What you have to do =>
Restate the full listing word for word and leave the pictures out.

Supplied material =>
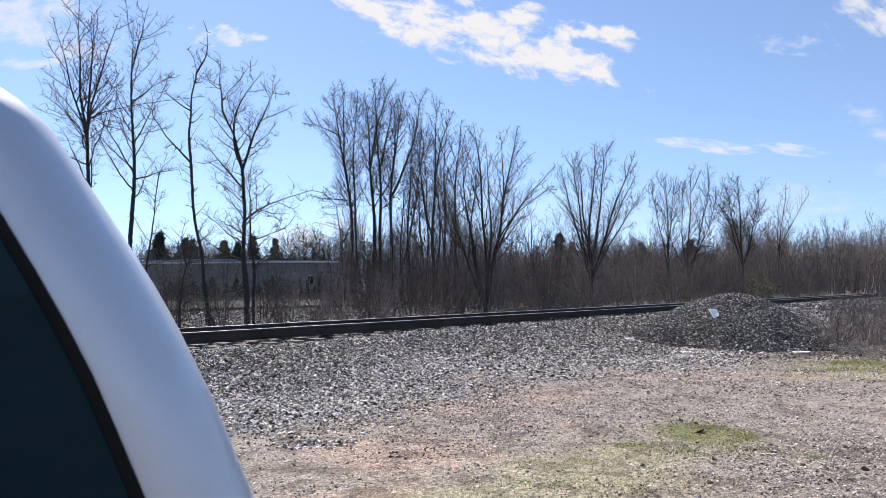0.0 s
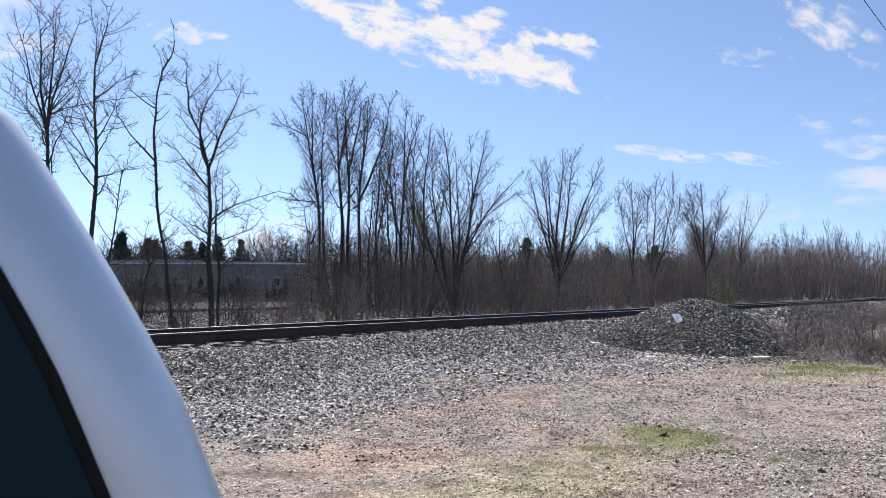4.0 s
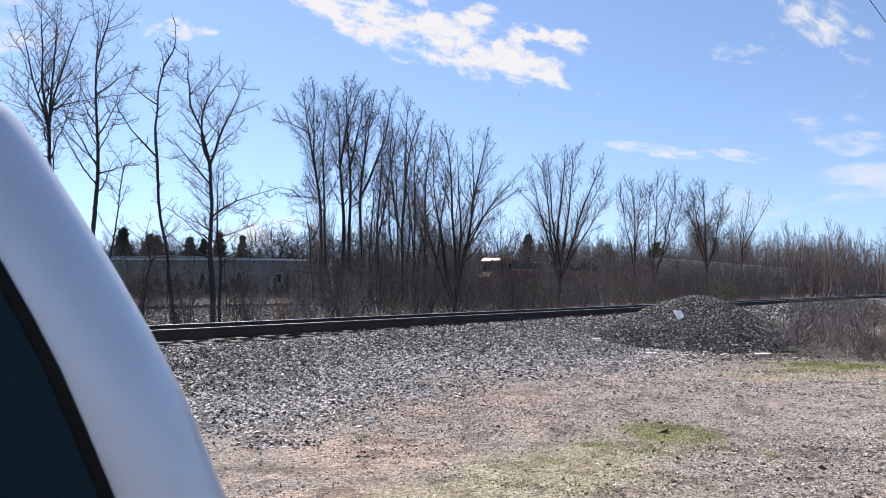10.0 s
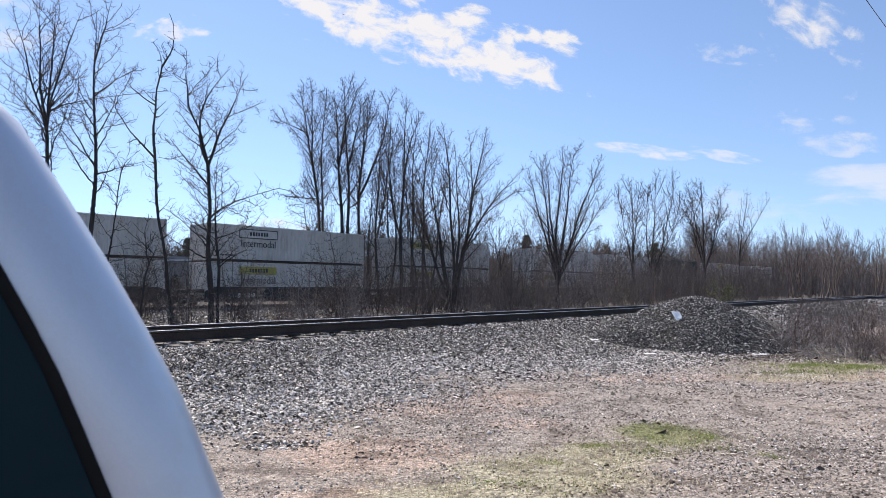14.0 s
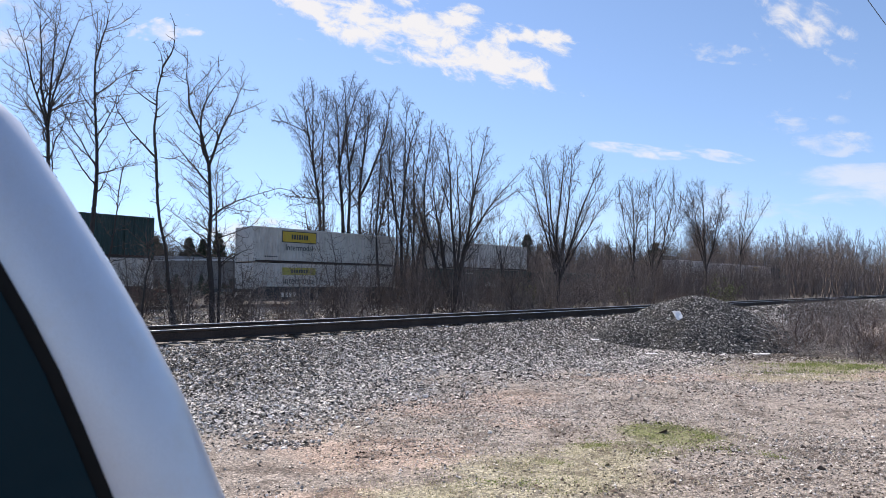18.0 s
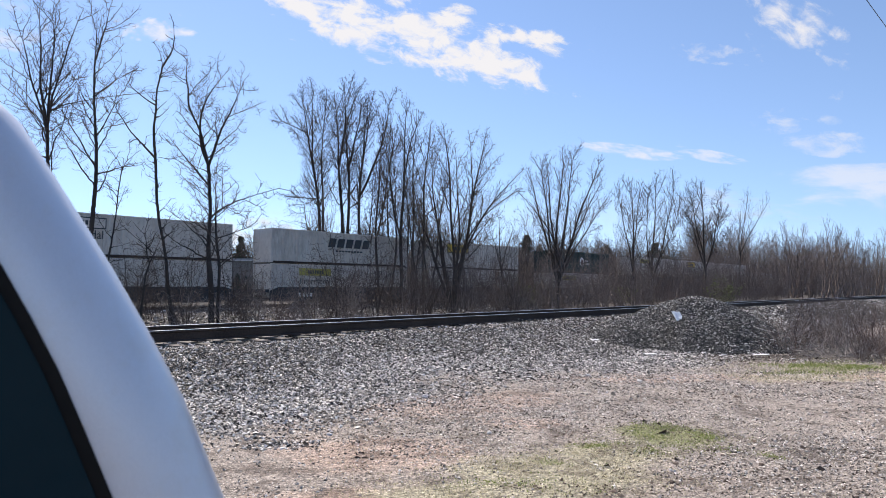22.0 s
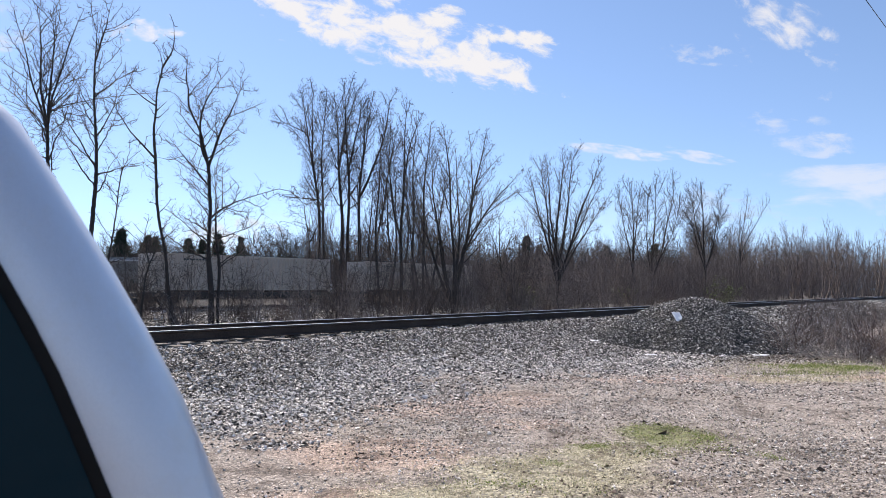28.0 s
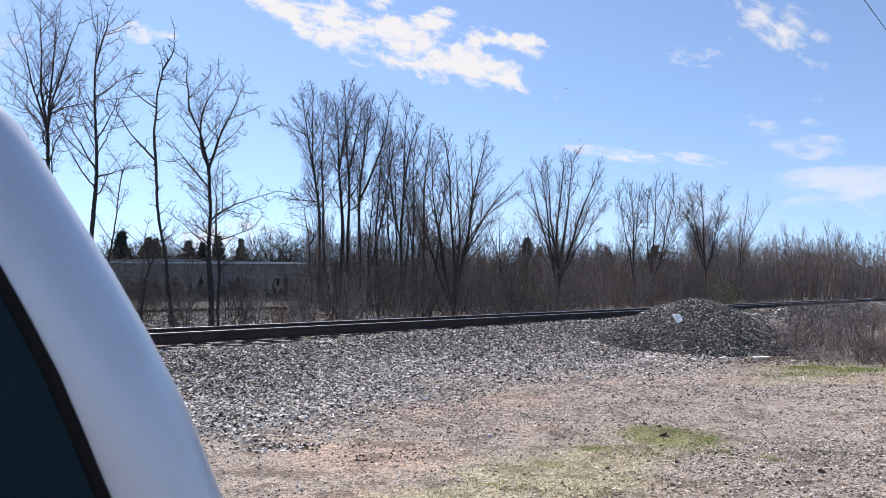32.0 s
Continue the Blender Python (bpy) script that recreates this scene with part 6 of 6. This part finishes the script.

Answer to this exercise =>
0.0 s
4.0 s
10.0 s
14.0 s
18.0 s
22.0 s
28.0 s
32.0 s
Continue the Blender Python (bpy) script that recreates this scene with part 6 of 6. This part finishes the script.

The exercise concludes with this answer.